System recenzji jest oczywiście niedoskonały. Jest jednak kilka dość skutecznych zabezpieczeń przed stronniczą lub z gruntu niesprawiedliwą recenzją. Coraz częściej, a dobre czasopisma robią to zawsze, prace wysyłane są do trzech recenzentów. Zgodna opinia trzech niezależnych osób powinna teoretycznie być obiektywna. Jeśli recenzje są sprzeczne, ostatnie słowo należy do edytora. Najlepsze czasopisma chcą jednak, by wszyscy trzej recenzenci zgodzili się na publikację danej pracy i to najlepiej z entuzjazmem. A to jest zwykle bardzo trudne do osiągnięcia.

Najważniesze, że istnieje zwykle kilka równocennych czasopism. Jeśli praca odrzucona zostaje przez kolejne trzy czasopisma o podobnym „impact factor”, to zwykle są do tego realnie poważne przesłanki. Oczywiście, nie można mieć nigdy pewności, czy każde z tych czasopism nie wysłało pracy do tych samych recenzentów.

Jak widać z liczby publikacji fałszowanych i następnie wycofywanych z najlepszych czasopism („Nature”, „Science”) i przez takie sito nieuczciwy autor może się przedrzeć. Dlatego, co słusznie zauważa Edwin Bendyk, najważniejszym kryterium prawdziwości wyników naukowych jest ich powtarzalność przez innych naukowców.

Ale i niepowtarzalność wyników przez inne laboratoria też nie musi być kryterium jednoznacznym.
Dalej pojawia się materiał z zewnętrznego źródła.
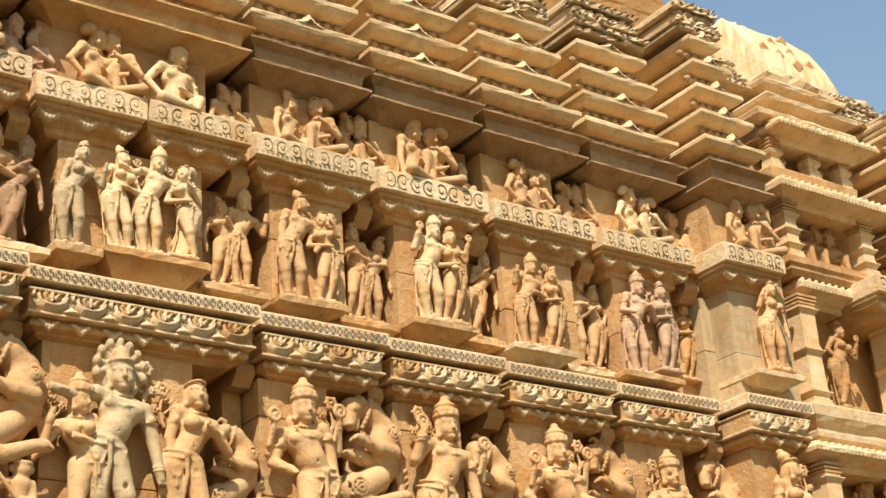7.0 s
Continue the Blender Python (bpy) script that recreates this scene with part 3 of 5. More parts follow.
def cornice_slab(x0, x1, y, dense):
    t = root("cornice_slab", (x0 + x1) / 2, y, 4.44, "bleached stone cornice slab carved with curled leaves", "cornice", "cornice slabs over the middle row")
    bm = stack(bmesh.new(), x0 + 0.006, x1 - 0.006, y, 8.0, [(4.440, -0.006), (4.446, 0.0), (4.578, 0.0), (4.587, -0.008)], max(4, int((x1 - x0) / 0.07)), 0.003)
    part("slab", bm, PALE, t)
    n = max(3, round((x1 - x0 - 0.08) / (0.098 if dense else 0.175)))
    step = (x1 - x0 - 0.06) / n
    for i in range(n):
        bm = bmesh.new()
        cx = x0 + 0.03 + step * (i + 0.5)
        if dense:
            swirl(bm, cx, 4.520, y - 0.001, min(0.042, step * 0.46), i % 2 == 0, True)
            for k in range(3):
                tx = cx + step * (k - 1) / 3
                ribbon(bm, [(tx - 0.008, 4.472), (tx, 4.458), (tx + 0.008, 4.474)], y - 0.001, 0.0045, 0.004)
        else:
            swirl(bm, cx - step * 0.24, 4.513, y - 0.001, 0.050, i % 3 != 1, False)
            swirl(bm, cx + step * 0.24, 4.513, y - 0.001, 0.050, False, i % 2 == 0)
        part("leaf_carving", bm, DARK_LINE, t)
    # moulding underneath with hanging leaf bosses
    bm = stack(bmesh.new(), x0 + 0.04, x1 - 0.04, y + 0.065, 8.0, [(4.285, -0.10), (4.30, -0.075), (4.33, -0.07), (4.36, -0.02), (4.375, 0.0), (4.40, 0.0), (4.415, 0.02), (4.44, 0.025)], 6, 0.002)
    part("moulding", bm, GOLD, t)
    n = max(2, round((x1 - x0) / 0.24))
    for i in range(n):
        bm = bmesh.new()
        cx = x0 + (x1 - x0) * (i + 0.5) / n
        palmette(bm, cx, y + 0.078, 4.376, 0.066, 0.042, 0.034)
        part("leaf_boss", bm, PALE, t, "", True)
    bm = bmesh.new()
    m = max(3, round((x1 - x0) / 0.07))
    for i in range(m):
        cx = x0 + 0.06 + (x1 - x0 - 0.12) * (i + 0.5) / m
        ribbon(bm, [(cx - 0.022, 4.408), (cx, 4.385), (cx + 0.022, 4.408)], y + 0.065, 0.006, 0.008)
    part("scallop_row", bm, GOLD, t)
    return t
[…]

W każdej chyba dziedzinie są laboratoria posiadające zupełnie unikalną aparaturę i metody. Ich prace mogą być weryfikowane tylko po dłuższym czasie, kiedy inne ośrodki osiągną ten sam poziom technologiczny. Stąd przemyślnym oszustom udaje się od czasu do czasu podszyć pod takie właśnie kryteria. Jednak i ich oszustwta wcześniej czy później wyjdą na jaw, choć mogą zapsuć karierę wielu innych, uczciwych naukowców, którzy nie mogą dobić się z publikacją swoich negatywnych (w stosunku do oszustów) wyników.

Publikacja w dobrych czasopismach jest więc drogą przez mękę i swego rodzaju grą. Czym mniej w niej gry pozorów, tym lepiej dla nauki i samych naukowców. Dlatego przypomina to tak bardzo demokrację. Ona też sprowadza się często do gry. W demokracji również oszustwo i kłamstwa polityków wcześniej czy później wychodzą na jaw. I tak samo jak w nauce zawsze znajdą się tacy, którzy bronić będą największej bzdury i największego przekrętu.